Aim:
Pull out every line of the listing below where "carried" appears.

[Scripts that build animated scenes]
--------------------------------

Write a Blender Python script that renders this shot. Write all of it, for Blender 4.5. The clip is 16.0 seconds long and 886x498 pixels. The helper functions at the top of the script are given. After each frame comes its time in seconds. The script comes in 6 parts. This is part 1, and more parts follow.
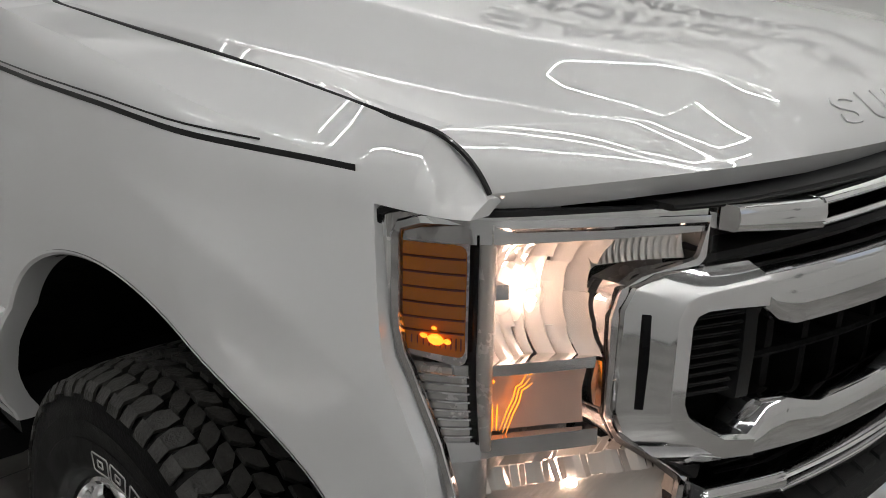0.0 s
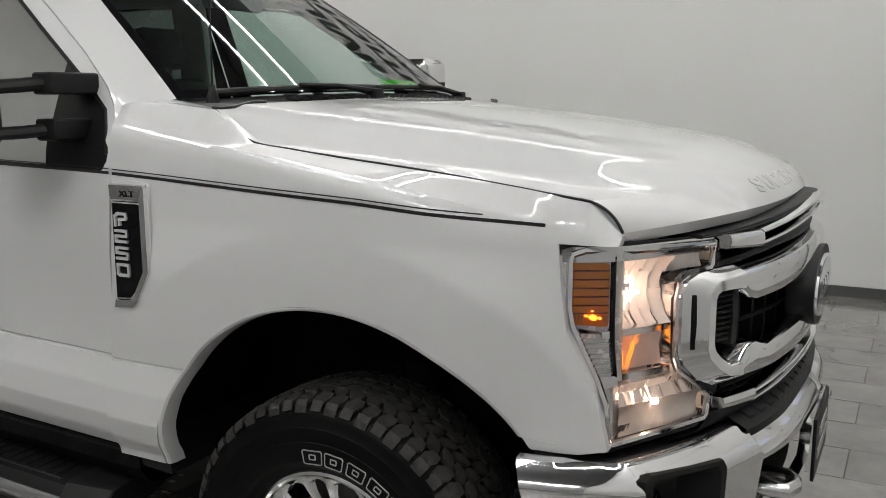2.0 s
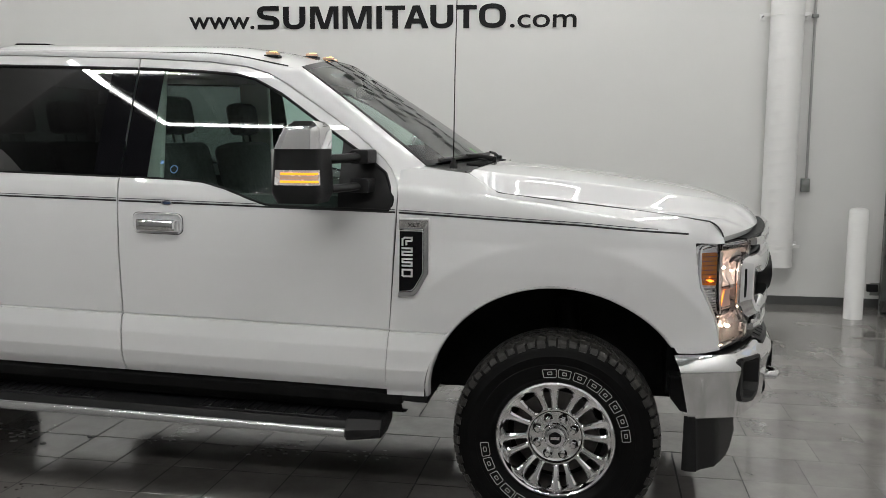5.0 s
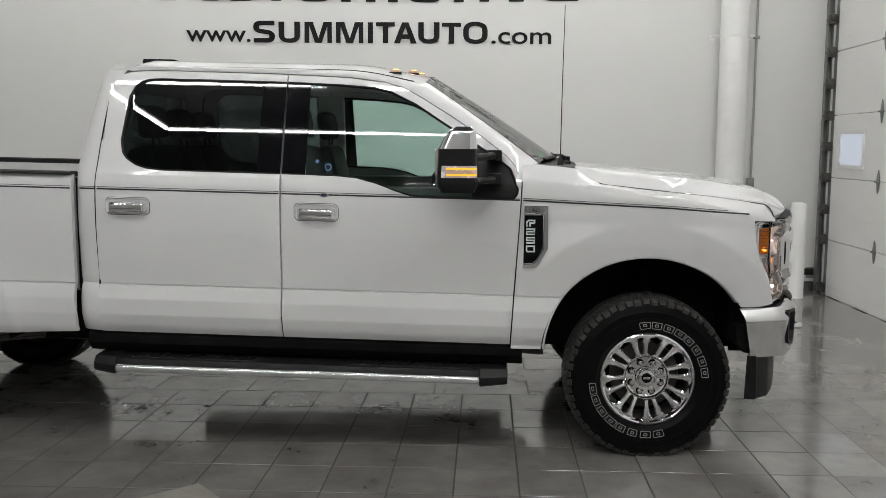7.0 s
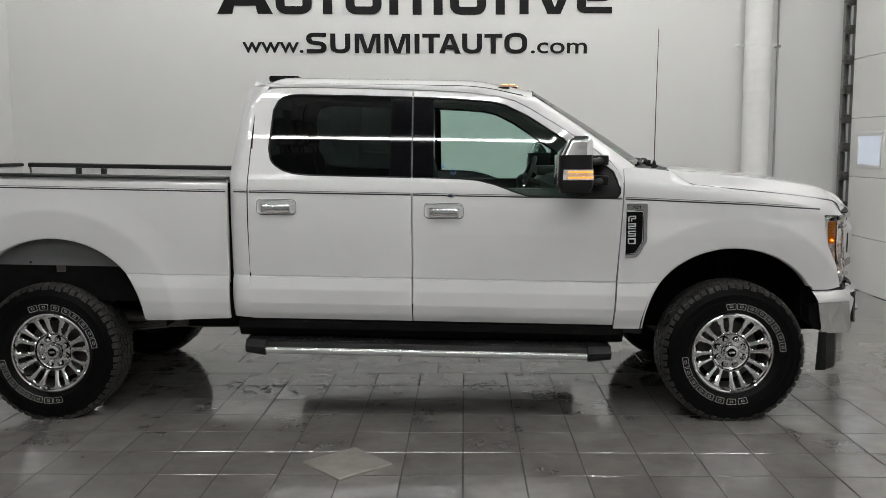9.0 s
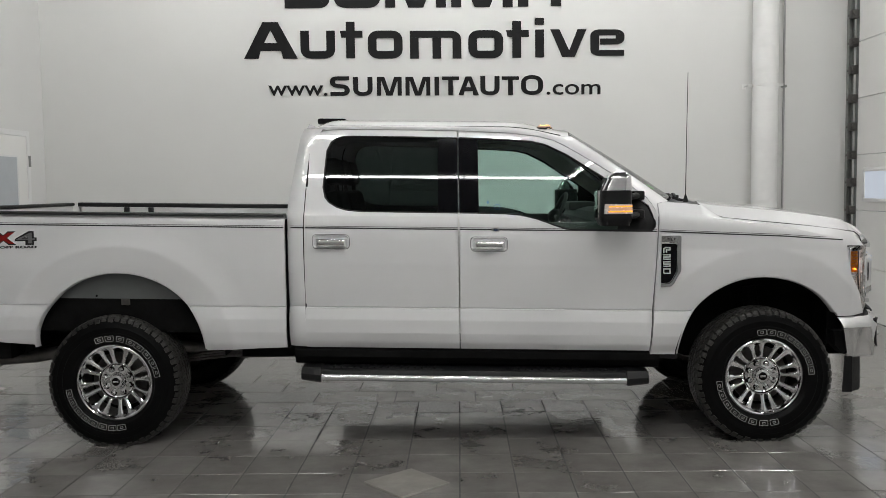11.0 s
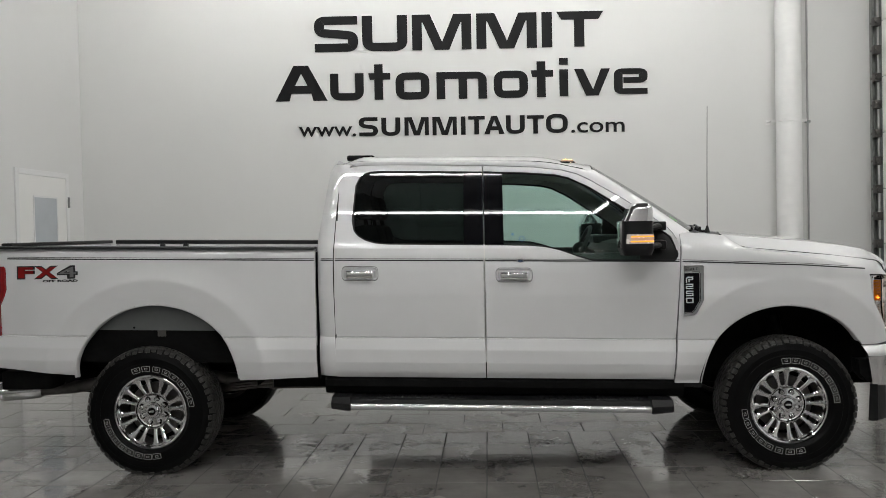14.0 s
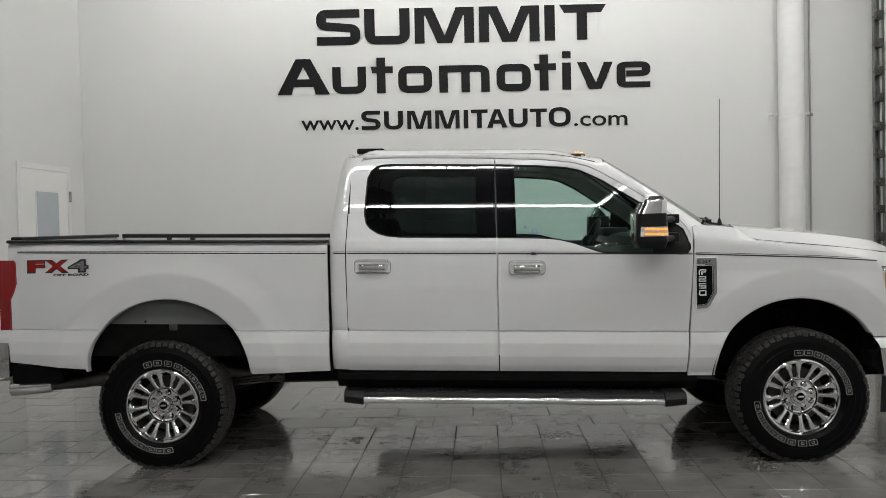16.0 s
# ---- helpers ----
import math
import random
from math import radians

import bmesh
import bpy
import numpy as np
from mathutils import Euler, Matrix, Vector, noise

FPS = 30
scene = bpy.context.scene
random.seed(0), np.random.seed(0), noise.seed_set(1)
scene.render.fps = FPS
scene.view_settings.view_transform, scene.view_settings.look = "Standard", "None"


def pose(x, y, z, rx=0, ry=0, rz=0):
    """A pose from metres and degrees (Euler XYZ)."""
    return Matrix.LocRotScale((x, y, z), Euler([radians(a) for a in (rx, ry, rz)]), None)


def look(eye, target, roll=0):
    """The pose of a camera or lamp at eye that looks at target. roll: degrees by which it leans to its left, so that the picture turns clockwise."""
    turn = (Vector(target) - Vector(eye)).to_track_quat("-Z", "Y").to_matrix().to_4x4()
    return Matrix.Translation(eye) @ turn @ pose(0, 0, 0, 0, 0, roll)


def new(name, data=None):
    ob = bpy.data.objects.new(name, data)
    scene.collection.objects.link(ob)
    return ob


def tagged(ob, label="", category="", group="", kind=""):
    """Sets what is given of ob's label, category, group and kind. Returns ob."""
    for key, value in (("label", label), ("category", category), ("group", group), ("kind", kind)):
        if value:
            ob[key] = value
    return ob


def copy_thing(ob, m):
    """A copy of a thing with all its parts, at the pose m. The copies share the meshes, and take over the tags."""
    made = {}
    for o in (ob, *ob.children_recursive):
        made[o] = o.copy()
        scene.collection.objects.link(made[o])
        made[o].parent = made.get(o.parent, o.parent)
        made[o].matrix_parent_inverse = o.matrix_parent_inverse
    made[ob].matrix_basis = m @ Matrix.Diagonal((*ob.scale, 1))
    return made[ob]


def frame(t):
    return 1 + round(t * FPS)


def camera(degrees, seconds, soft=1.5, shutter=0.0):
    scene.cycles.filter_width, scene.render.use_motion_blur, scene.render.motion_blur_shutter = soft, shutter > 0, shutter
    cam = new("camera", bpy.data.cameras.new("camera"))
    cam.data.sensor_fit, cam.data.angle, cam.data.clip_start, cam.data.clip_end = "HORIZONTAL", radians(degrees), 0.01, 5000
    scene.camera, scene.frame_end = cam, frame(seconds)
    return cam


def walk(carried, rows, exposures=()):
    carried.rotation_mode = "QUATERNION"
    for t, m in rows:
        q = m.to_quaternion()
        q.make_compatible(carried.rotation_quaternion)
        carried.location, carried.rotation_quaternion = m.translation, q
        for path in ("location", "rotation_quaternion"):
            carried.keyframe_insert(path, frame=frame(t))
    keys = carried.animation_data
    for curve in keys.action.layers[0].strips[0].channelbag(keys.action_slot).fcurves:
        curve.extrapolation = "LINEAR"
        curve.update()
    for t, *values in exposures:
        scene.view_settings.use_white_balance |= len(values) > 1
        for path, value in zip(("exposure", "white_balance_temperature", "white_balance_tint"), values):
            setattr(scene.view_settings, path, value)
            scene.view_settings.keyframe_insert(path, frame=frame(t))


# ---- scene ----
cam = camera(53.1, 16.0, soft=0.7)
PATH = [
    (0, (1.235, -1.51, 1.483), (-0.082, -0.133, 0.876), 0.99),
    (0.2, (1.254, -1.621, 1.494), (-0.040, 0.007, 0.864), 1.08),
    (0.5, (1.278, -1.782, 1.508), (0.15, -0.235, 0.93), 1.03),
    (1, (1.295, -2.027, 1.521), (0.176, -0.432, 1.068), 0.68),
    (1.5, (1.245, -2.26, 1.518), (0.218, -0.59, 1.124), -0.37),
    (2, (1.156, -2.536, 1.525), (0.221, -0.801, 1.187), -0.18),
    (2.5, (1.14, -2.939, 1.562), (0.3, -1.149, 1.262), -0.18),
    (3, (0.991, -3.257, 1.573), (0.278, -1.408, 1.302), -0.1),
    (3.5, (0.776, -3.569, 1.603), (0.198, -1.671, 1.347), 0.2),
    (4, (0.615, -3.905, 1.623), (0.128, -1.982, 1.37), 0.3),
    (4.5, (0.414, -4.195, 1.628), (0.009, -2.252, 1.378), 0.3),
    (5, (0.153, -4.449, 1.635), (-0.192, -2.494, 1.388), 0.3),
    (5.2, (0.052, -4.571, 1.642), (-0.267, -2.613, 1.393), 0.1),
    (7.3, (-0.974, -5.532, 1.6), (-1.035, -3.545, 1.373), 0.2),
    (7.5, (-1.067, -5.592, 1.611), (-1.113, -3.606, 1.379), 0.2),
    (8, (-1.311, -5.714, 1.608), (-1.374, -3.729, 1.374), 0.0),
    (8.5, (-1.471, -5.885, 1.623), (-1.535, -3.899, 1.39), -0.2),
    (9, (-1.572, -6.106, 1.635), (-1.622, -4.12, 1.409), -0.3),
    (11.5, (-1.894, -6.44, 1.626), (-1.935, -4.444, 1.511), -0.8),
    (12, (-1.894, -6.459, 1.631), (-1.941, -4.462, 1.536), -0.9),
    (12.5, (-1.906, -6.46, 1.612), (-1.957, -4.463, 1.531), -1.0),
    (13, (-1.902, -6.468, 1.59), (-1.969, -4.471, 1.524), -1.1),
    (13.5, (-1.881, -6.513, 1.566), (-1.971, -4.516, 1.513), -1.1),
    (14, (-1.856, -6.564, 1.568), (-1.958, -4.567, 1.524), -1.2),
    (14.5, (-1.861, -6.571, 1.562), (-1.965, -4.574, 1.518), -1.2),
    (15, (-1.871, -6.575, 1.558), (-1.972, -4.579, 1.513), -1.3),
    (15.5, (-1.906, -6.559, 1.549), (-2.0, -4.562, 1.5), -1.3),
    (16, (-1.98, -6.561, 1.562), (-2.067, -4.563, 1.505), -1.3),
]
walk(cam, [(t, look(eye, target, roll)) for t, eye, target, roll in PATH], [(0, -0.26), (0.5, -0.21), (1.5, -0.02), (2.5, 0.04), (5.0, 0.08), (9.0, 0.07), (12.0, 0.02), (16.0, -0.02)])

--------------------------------

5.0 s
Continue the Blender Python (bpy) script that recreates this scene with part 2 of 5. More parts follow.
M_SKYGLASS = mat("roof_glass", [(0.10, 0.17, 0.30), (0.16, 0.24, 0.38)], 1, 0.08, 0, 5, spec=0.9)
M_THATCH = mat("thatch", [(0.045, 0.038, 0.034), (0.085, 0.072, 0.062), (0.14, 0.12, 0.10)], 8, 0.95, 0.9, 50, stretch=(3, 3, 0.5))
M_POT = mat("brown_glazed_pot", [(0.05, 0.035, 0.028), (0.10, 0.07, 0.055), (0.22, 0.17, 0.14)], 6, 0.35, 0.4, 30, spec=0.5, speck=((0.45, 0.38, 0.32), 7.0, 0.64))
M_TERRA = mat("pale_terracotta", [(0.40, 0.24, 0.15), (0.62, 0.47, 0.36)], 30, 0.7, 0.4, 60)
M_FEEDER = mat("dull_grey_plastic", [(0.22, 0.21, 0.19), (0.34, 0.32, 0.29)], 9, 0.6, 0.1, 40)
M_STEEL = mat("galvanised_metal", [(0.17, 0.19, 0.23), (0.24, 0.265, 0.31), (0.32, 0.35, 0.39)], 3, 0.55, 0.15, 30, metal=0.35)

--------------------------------

Written answer:
def walk(carried, rows, exposures=()):
    carried.rotation_mode = "QUATERNION"
        q.make_compatible(carried.rotation_quaternion)
        carried.location, carried.rotation_quaternion = m.translation, q
            carried.keyframe_insert(path, frame=frame(t))
    keys = carried.animation_data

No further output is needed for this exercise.